One of the many questions that will face the Biden administration this year is how to improve defense acquisition. A central challenge has been the inability of the Department of Defense to attract non-traditional suppliers, who often make most of their revenue in the commercial sector. These are the firms that are producing the most cutting-edge technologies today – those that will ensure the United States maintains technological advantage over any future peer competitor. DoD is having difficulty attracting these companies because its acquisition system is guided by outdated laws and regulations, many of which were first crafted before the modern technology age—before the first moon landing.
As a first step toward attracting the most innovative U.S. commercial firms, the military should take a hard look at, and overhaul these laws and regulations to better align the rapid technology innovations and evolutions of today.
Take for example the Truth in Negotiations Act (TINA). This law, first established in 1962, was first crafted in the industrial age of the 1960s, when manufacturing was king and the economics in industry were different than they are today. TINA requires firms who are negotiating sole source government contracts over a certain dollar threshold to submit certified cost and pricing data to the Pentagon that is truthful, accurate, and complete. This is to ensure the government receives a good deal for any sizable purchase.
The time has come for TINA to be modernized because it undermines innovation and competition by decoupling profit motive from production. If a company’s costs are the basis for negotiating contract price, companies have no incentive to become more efficient and lower production costs. In fact, they have an incentive to be cost inefficient. And the profit margins on many TINA contracts pale in comparison to what commercial firms can earn in the private sector. DoD would benefit in the long run by incentivizing companies to work with government, encouraging companies to invest in innovation, and promoting efficiency.
TINA is also widely criticized because it requires commercial firms to spend a substantial amount of time and money to provide this information, increasing the cost of doing business with the government and in some cases increasing the cost to the DoD.
The good news is there are alternative methods of furnishing similar information to the government that is much less costly, but still provides the government insight into fair and reasonable pricing. One of these methods is reviewing General Services Administration (GSA) rates, which are accessible by government cost personnel. These rates, when compared to a commercial firm’s, can offer valuable particulars about a contractor’s prices. Another method is to complete an Independent Government Cost Estimate (IGCE).
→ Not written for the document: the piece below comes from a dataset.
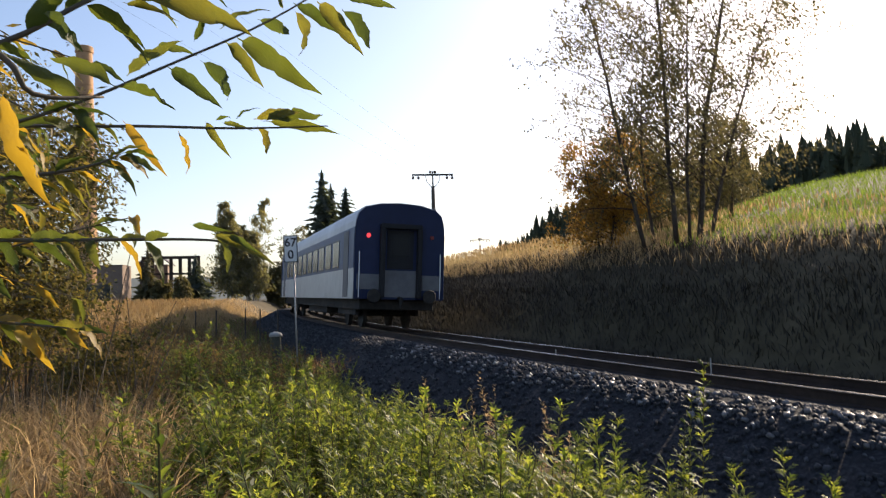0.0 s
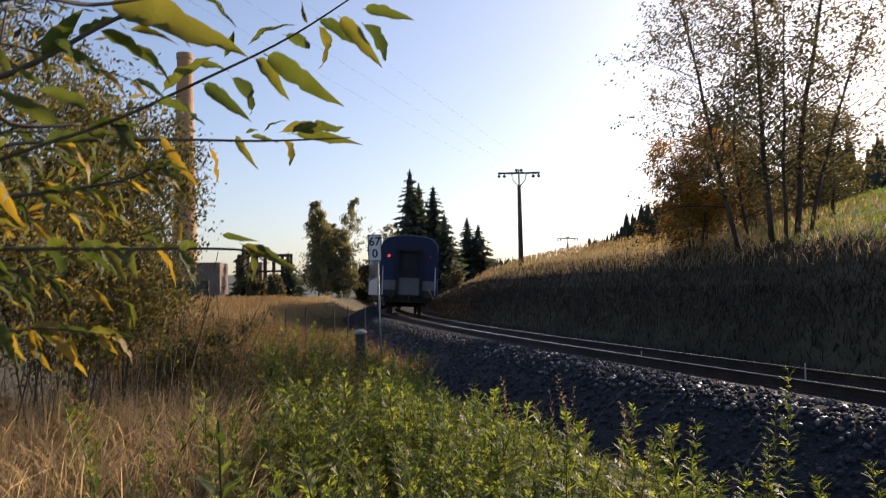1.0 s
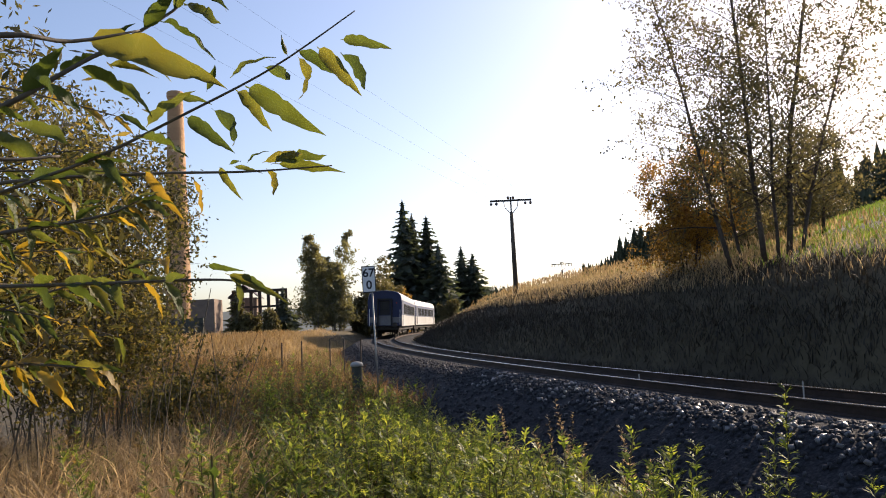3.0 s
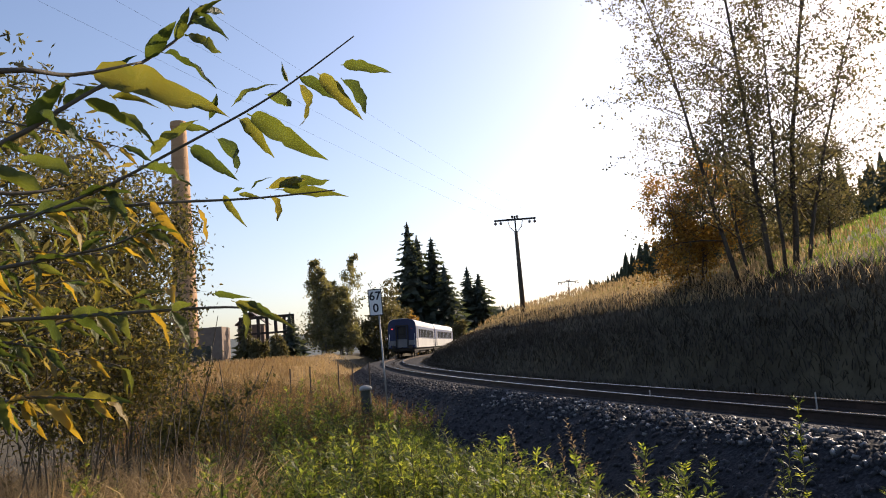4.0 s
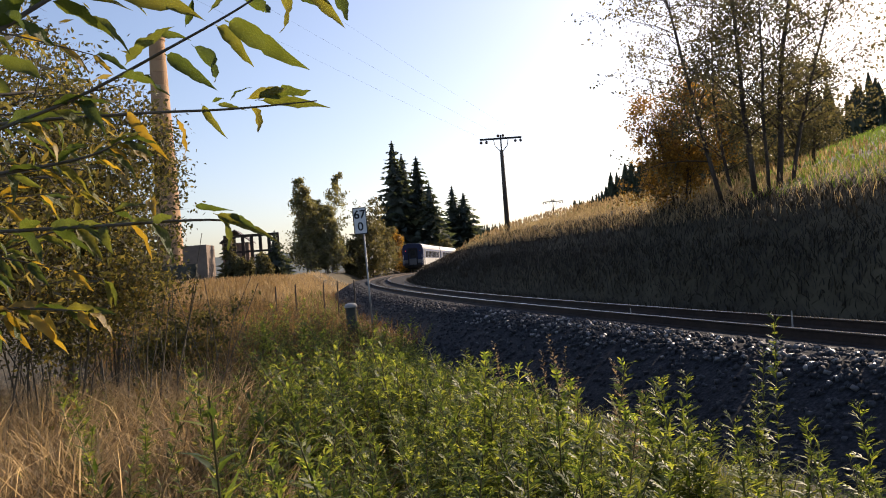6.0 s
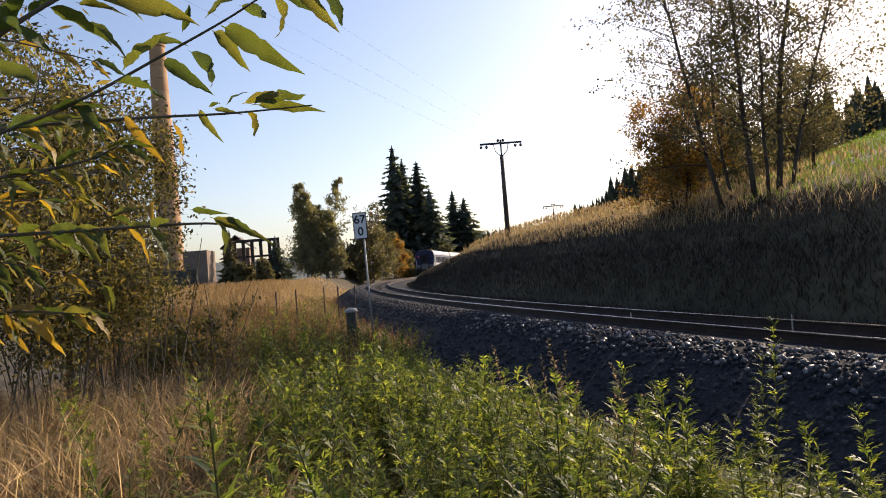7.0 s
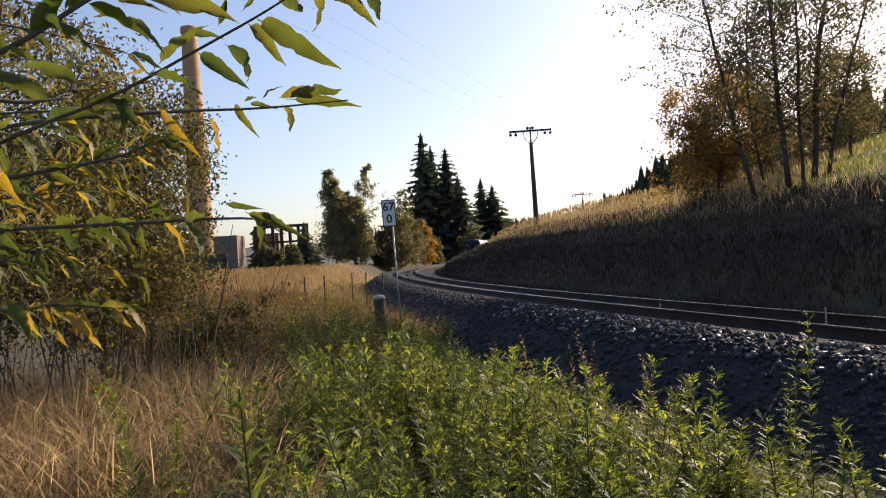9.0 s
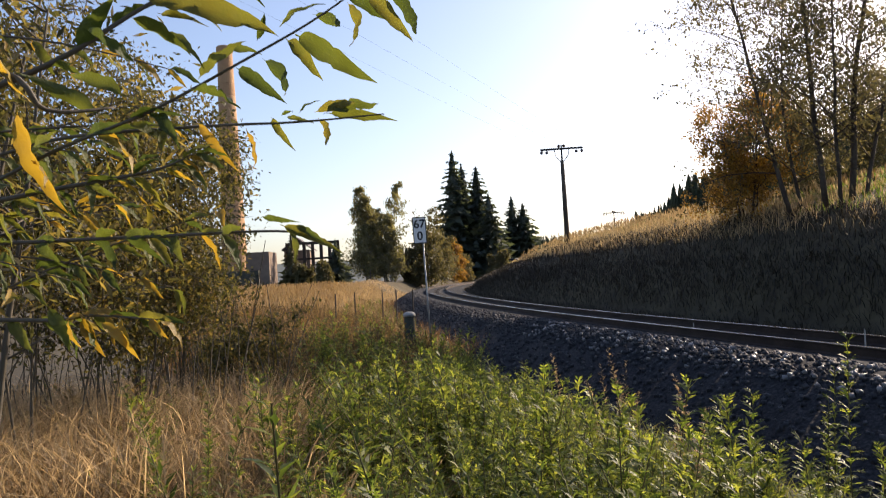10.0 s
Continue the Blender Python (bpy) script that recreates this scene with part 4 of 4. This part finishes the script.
# single leaves that stand clear of the tangle: stalk end, then tip
CLEAR_LEAVES = {
    "upper": (
        (-0.446, 1.091, 1.990, -0.391, 1.071, 2.032), (-0.489, 1.101, 1.977, -0.456, 1.081, 2.014), (-0.417, 1.071, 1.971, -0.302, 1.051, 1.896),
        (-0.442, 1.101, 1.976, -0.381, 1.081, 1.918), (-0.474, 1.081, 1.944, -0.391, 1.061, 1.878), (-0.533, 1.121, 1.947, -0.453, 1.101, 1.888),
        (-0.600, 1.101, 1.916, -0.489, 1.081, 1.885), (-0.586, 1.101, 1.930, -0.509, 1.081, 1.979), (-0.564, 1.131, 1.976, -0.499, 1.111, 1.985),
        (-0.337, 1.071, 2.009, -0.290, 1.051, 1.930), (-0.300, 1.051, 2.011, -0.237, 1.031, 1.936), (-0.266, 1.051, 1.999, -0.206, 1.031, 1.942),
        (-0.265, 1.051, 2.018, -0.193, 1.031, 1.996), (-0.353, 1.081, 2.012, -0.358, 1.061, 2.041),
        (-0.390, 1.075, 1.998, -0.318, 1.060, 1.968), (-0.335, 1.065, 2.014, -0.262, 1.045, 1.975)),
    "middle": (
        (-0.431, 1.111, 1.864, -0.405, 1.091, 1.885), (-0.404, 1.101, 1.861, -0.324, 1.081, 1.876), (-0.384, 1.101, 1.857, -0.287, 1.081, 1.848),
        (-0.388, 1.091, 1.857, -0.304, 1.071, 1.868), (-0.398, 1.101, 1.852, -0.363, 1.081, 1.808), (-0.476, 1.111, 1.863, -0.438, 1.091, 1.810),
        (-0.465, 1.121, 1.866, -0.427, 1.101, 1.872), (-0.448, 1.101, 1.858, -0.410, 1.081, 1.848)),
    "lower": (
        (-0.465, 1.101, 1.698, -0.376, 1.081, 1.666), (-0.459, 1.101, 1.696, -0.417, 1.081, 1.649), (-0.495, 1.101, 1.712, -0.440, 1.081, 1.705),
        (-0.443, 1.101, 1.695, -0.394, 1.081, 1.672)),
    "close": ((-0.381, 0.550, 1.746, -0.426, 0.540, 1.785), (-0.364, 0.560, 1.761, -0.404, 0.550, 1.793)),
    "high": ((-0.453, 0.721, 1.915, -0.306, 0.711, 1.864), (-0.496, 0.701, 1.873, -0.444, 0.691, 1.853), (-0.427, 0.721, 1.888, -0.377, 0.711, 1.873), (-0.523, 0.901, 1.936, -0.469, 0.891, 1.903)),
}
CLEAR_GOLD = {
    "middle": ((-0.592, 1.101, 1.866, -0.529, 1.081, 1.790), (-0.510, 1.091, 1.845, -0.474, 1.071, 1.785)),
    "close": ((-0.411, 0.500, 1.744, -0.396, 0.490, 1.668), (-0.402, 0.500, 1.706, -0.374, 0.490, 1.687), (-0.429, 0.500, 1.800, -0.415, 0.490, 1.750)),
}
CLEAR_FROM = {"upper": -0.66, "middle": -0.66, "lower": -0.54, "close": -0.62, "high": -0.56}


def leaf_meshes(rng, mat):
    out = []
    for k in range(6):
        st = np.concatenate([[0, 0.07], np.linspace(0.13, 1.0, 15)])
        sh = np.concatenate([[0.05, 0.06], np.sin(np.linspace(0.1, 1.0, 15) ** 0.72 * np.pi) ** 1.05 + 0.025]) * rng.uniform(0.88, 1.08, 17)
        sh[rng.integers(6, 13)] *= rng.uniform(0.6, 0.95)
        v, q = leaf_strip(1.0, rng.uniform(0.22, 0.29), rng.uniform(0.2, 0.7), rng.uniform(0.15, 0.75), rng.uniform(-1.3, 1.3), st, sh)
        v[:, 2] += 0.02 * np.sin(v[:, 1] * 17 + k) + rng.normal(0, 0.008, len(v))
        me = quads_mesh("leaf", v, q, mat, True)
        out.append(me)
    return out


def aim(p, d, roll):
    d = Vector(d).normalized()
    x = d.cross(Vector((0, 0, 1))).normalized()
    z = x.cross(d)
    m = Matrix((x, d, z)).transposed().to_4x4() @ pose(0, 0, 0, 0, roll, 0)
    m.translation = p
    return m


def willow():
    rng = np.random.default_rng(8)
    t = thing("willow", "willow shrub with long green and yellowing autumn leaves", "shrub", at=pose(-2.3, 2.1, float(ground_z(-2.3, 2.1)[0]) - 0.05))
    base = Vector((-2.3, 2.1, t.location.z))
    green, yellow = leaf_meshes(rng, LEAF_WILLOW), leaf_meshes(rng, LEAF_YELLOW)

    def leaf(branch, p, d, size, gold, roll=None, wide=1.0):
        me = (yellow if gold else green)[rng.integers(6)]
        ob = part("leaf", me, None, branch, at=aim(p - base, d, rng.uniform(-70, 70) if roll is None else roll))
        ob.scale = (size * wide, size, size)

    for name, pts in BRANCHES.items():
        p = [Vector(a) for a in pts]
        root = base + Vector((0.1, -0.1, 1.2))
        fine = []
        for i in range(len(p) - 1):
            a, b = p[max(0, i - 1)], p[min(len(p) - 1, i + 2)]
            for k in range(5):
                u = k / 5
                c = 0.5 * ((2 * p[i]) + (p[i + 1] - a) * u + (2 * a - 5 * p[i] + 4 * p[i + 1] - b) * u * u + (3 * p[i] - a - 3 * p[i + 1] + b) * u ** 3)
                fine.append(c)
        fine.append(p[-1])
        line = [root, root.lerp(fine[0], 0.6) + Vector((0, 0, 0.1))] + fine
        g = Geo()
        g.tube([q - base for q in line], [0.0046 - 0.0037 * i / (len(line) - 1) for i in range(len(line))], 6)
        br = part("branch", g, TWIG, t, "thin brown willow branch", True)
        n = len(fine)
        for i in range(2, n, 1):
            d = (fine[min(i + 1, n - 1)] - fine[i - 1]).normalized()
            if fine[i].x > CLEAR_FROM.get(name, 9):
                continue
            for rep in range(2 if (i % 2 or name == "lower") and name not in ("near", "high") else 1):
                side = Vector((rng.normal(0, 0.25), rng.normal(0, 0.5), -0.35 + (0.75 if (i + rep) % 2 else -0.35)))
                dr = d * rng.uniform(0.5, 1.0) + side * rng.uniform(0.7, 1.2) + Vector((0.3, 0, -0.15))
                size = rng.uniform(0.078, 0.128) * (0.75 if i > n - 4 else 1.0) * (0.66 if name in ("middle", "lower") else (0.62 if name in ("inner", "lowest") else (0.62 if name in ("near", "high") else 1)))
                gold = rng.uniform() < (0.35 if name in ("inner", "lowest") else (0.07 if name in ("upper", "near", "high") else 0.15))
                leaf(br, fine[i], dr, size, gold)
        for gold, table in ((False, CLEAR_LEAVES), (True, CLEAR_GOLD)):
            for k, row in enumerate(table.get(name, ())):
                a, b = Vector(row[:3]), Vector(row[3:])
                leaf(br, a, b - a, (b - a).length * 1.06, gold, (66, -52, 78, 44, -70)[k % 5], 0.78 if name in ("upper", "close", "high") else 0.66)
        if name == "lowest":
            leaf(br, Vector((-0.665, 0.95, 1.575)), (0.7, 0, -0.55), 0.06, True, 50)
            leaf(br, Vector((-0.72, 0.92, 1.6)), (0.45, 0, -0.8), 0.07, False, 50)
    # side twigs of the tangle, many of their leaves turned yellow
    for k in range(12):
        end_b, end_d, end_z = rng.uniform(-39, -26.5), rng.uniform(1.35, 1.9), rng.uniform(1.6, 2.0)
        ex, ey = polar(end_b, end_d)
        sx, sy = polar(end_b - rng.uniform(14, 20), end_d + rng.uniform(0.1, 0.4))
        a, b = Vector((sx, sy, end_z + rng.uniform(-0.22, 0.12))), Vector((ex, ey, end_z))
        bow = Vector((0, 0, rng.uniform(0.01, 0.06)))
        fine = [a.lerp(b, u / 9) + bow * math.sin(math.pi * u / 9) for u in range(10)]
        line = [base + Vector((0.1, -0.1, 1.2))] + fine
        g = Geo()
        g.tube([q - base for q in line], [0.0036 - 0.0027 * i / 10 for i in range(11)], 5)
        br = part("branch", g, TWIG, t, "thin brown willow branch", True)
        ripe = rng.uniform(0.1, 0.55)
        for i in range(2, 10):
            for rep_ in range(2):
                dr = (fine[i] - fine[i - 1]).normalized() * rng.uniform(0.5, 1.0) + Vector((rng.normal(0.15, 0.3), rng.normal(0, 0.45), rng.normal(-0.35, 0.4)))
                leaf(br, fine[i], dr, rng.uniform(0.045, 0.08), rng.uniform() < ripe, None, rng.uniform(0.7, 0.95))
    # the bulk of the shrub behind these branches
    wood, tips = Geo(), []
    for i in range(8):
        a = rng.uniform(0, 6.28)
        grow(rng, wood, tips, (0.15 * math.cos(a), 0.15 * math.sin(a), 0), (0.24 * math.cos(a), 0.24 * math.sin(a), 1), rng.uniform(2.4, 3.4), 0.02, 0, 2, 0.6, 0.04, 8, (14, 4), (0.24, 0.5), 0.5)
    part("stem_clump", wood, TWIG, t, "clump of thin willow stems", True)
    c = np.repeat(np.array([p[:] for p, _ in tips]), 4, axis=0)
    c = c + rng.normal(0, 0.06, c.shape)
    far = (np.hypot(c[:, 0] + base.x, c[:, 1] + base.y) > 1.9) & (c[:, 2] > 1.6)
    v, q = leaf_cards(c[far], 0.058, 0.5, 0.26, rng)
    part("foliage", quads_mesh("foliage", v, q, LEAF_SHRUB, False), LEAF_SHRUB, t)


willow()


# ---- posts and stakes ----
def stake(name, label, bearing, d, top, r, mat, cat):
    x, y = polar(bearing, d)
    z0 = float(ground_z(x, y)[0]) - 0.2
    g = Geo()
    h = top - z0
    g.tube([(0, 0, 0), (0.01, 0, h * 0.5), (0.02, 0.01, h - 0.02), (0.02, 0.01, h)], [r, r * 0.95, r * 0.9, r * 0.6], 9)
    ob = new(name, g.mesh(name, mat, False))
    ob.matrix_basis = pose(x, y, z0)
    return tagged(ob, label, cat)


stake("wooden_post", "dark weathered wooden post under the shrubs", -32.6, 8.6, 1.86, 0.045, POLEWOOD, "post")
stake("track_peg", "short pale survey peg beside the rail", 6.3, 14.6, 0.58, 0.012, CONCRETE, "stake")
stake("track_peg", "short pale survey peg beside the rail", 16.8, 11.7, 0.63, 0.012, CONCRETE, "stake")
for bb, dd in ((-19.0, 27), (-17.6, 29), (-15.6, 33), (-14.6, 30), (-13.4, 28)):
    stake("field_post", "thin grey fence post at the field margin", bb, dd, 1.35, 0.028, POLEWOOD, "post")


# ---- loose stones of the ballast ----
BED_O = (-4.6, -2.05, -1.75, -0.9, 0, 0.9, 1.75, 2.1, 3.2)
BED_Z = (-1.75, -0.2, -0.13, -0.15, -0.17, -0.15, -0.13, -0.2, -0.75)


def on_bed(s, o):
    x, y, z, h, c = line_at(s)
    a = np.arctan2(c, 1.5)
    u = np.interp(o, BED_O, BED_Z)
    flat = o * np.cos(a) + u * np.sin(a)
    return x + flat * np.cos(h), y - flat * np.sin(h), z - o * np.sin(a) + u * np.cos(a)


def loose_stones():
    rng = np.random.default_rng(41)
    n = 17000
    s = -11 + 60 * rng.uniform(0, 1, n) ** 1.7
    o = np.where(rng.uniform(0, 1, n) < 0.45, rng.uniform(-2.25, -1.3, n), rng.uniform(-4.2, -2.0, n))
    x, y, z = on_bed(s, o)
    size = rng.uniform(0.03, 0.062, n)
    cube = np.array([(a, b, c) for c in (-1, 1) for b in (-1, 1) for a in (-1, 1)], float)
    v = cube[None] * rng.uniform(0.45, 1.0, (n, 8, 3)) * size[:, None, None] * 0.62
    a, b = rng.uniform(0, 6.28, n), rng.uniform(0, 6.28, n)
    ca, sa, cb, sb = np.cos(a)[:, None], np.sin(a)[:, None], np.cos(b)[:, None], np.sin(b)[:, None]
    vx, vy, vz = v[..., 0] * ca - v[..., 1] * sa, v[..., 0] * sa + v[..., 1] * ca, v[..., 2]
    vy, vz = vy * cb - vz * sb, vy * sb + vz * cb
    v = np.stack([vx + x[:, None], vy + y[:, None], vz + (z + size * 0.18)[:, None]], -1)
    q = (np.arange(n) * 8)[:, None, None] + np.array([(0, 2, 3, 1), (4, 5, 7, 6), (0, 1, 5, 4), (2, 6, 7, 3), (0, 4, 6, 2), (1, 3, 7, 5)])[None]
    rest = part("loose_stones", quads_mesh("loose_stones", v.reshape(-1, 3), q.reshape(-1, 4), STONE_SHADED, False), STONE_SHADED, ballast_bed, "grey crushed stones, darkened for the shoulder's shade")
    tagged(rest, kind="stuff")
    kinds = []
    for k in range(6):
        w = cube * rng.uniform(0.5, 1.0, (8, 3)) * 0.5
        kinds.append(quads_mesh("stone", w, np.array([(0, 2, 3, 1), (4, 5, 7, 6), (0, 1, 5, 4), (2, 6, 7, 3), (0, 4, 6, 2), (1, 3, 7, 5)]), STONE_LIT, False))
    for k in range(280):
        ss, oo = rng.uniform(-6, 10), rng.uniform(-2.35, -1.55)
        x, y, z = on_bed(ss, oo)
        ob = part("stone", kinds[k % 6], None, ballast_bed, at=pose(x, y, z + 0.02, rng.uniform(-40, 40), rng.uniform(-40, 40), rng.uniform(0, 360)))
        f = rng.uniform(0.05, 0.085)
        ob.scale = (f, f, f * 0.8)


loose_stones()


# ---- movement ----
def train_pose(s):
    """The pose of a vehicle whose rear end is at s, standing on its two bogies."""
    a, b = line_at(s + 3.2), line_at(s + 18.8)
    pa, pb = Vector(a[:3]), Vector(b[:3])
    d = (pb - pa).normalized()
    cant = math.atan2((a[4] + b[4]) / 2, 1.5)
    right = d.cross(Vector((0, 0, 1))).normalized()
    up = right.cross(d)
    r2 = right * math.cos(cant) - up * math.sin(cant)
    u2 = right * math.sin(cant) + up * math.cos(cant)
    o = pa - d * 3.2
    m = Matrix((r2, d, u2)).transposed().to_4x4()
    m.translation = o
    return m


def motions():
    times = [i * 0.5 for i in range(21)]
    where = [TRAIN_S0 + TRAIN_V * t - 0.12 * t * t for t in times]
    walk(rear_coach, [(t, train_pose(s)) for t, s in zip(times, where)])
    walk(front_coach, [(t, train_pose(s + 22.9)) for t, s in zip(times, where)])


TRAIN_S0, TRAIN_V = 16.2, 14.7
motions()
This estimate details what the government expects to pay for services on a specific effort. If a contractor’s proposal is substantially higher than the estimate, then there is a disconnect from the contractor’s pricing, or the government estimate could be skewed.
Another effective alternative to steer away from the requisite TINA, although not always possible, is to seek and promote competition. Competition, on its own, pits vendors against one another and forces them to be creative in their proposals to the government, as opposed to the sole source method which is often more convenient. Because sole source is quicker, more convenient and easier to achieve, government organizations regularly choose to continue working with the same contractor, rather than opening the program to competition. Competition leads to commercial firms driving down costs while presenting viable technical expertise in hopes of being the best value to the government, as opposed to sole-source contracts which can lead to vendor lock and even cost increases. There are times when the lowest priced and technically acceptable vendor will win, and there are others when the best technical proposal succeeds, regardless of funding. So, to set themselves up for victory, it would behoove commercial firms to present feasible technical solutions and to keep costs low.
Moreover, if the DoD wishes to ensure that commercial firms deliver a service on time and at the proposed price, it can be more creative in the use of performance incentive fees. Such incentives are generally suited to incentivize contractors to meet specific objectives. If the firm meets the objectives, then they will receive the monetary incentive as promised in the contract. If they fail, then the incentive is not realized. And if the contract is based on a cost share ratio, contractors can wind up receiving less than the full incentive value should they overrun or underrun on the price by a certain amount. According to a study conducted by the Government Accountability Office, which included a sample of 1999-2003 contracts, award and incentive fee contracts only accounted for 4.6% of contract actions over $25,000.
In today’s fast moving, interconnected, and rapidly evolving economy, innovative contractors, and even traditional manufacturers, spend valuable time and money developing their products with the expectation that they will be reap financial rewards commensurate with the value of their innovation and investment. This risk-reward calculus is the fuel that powers innovation and economic strength.
The sooner acquisition regulations are amended to better reflect how the modern economy functions and what drives industry, the sooner the DoD will attract more innovative companies, increase competition, and leverage industry to ensure that our military maintains the capabilities and technological edge it needs to protect US interests around the world.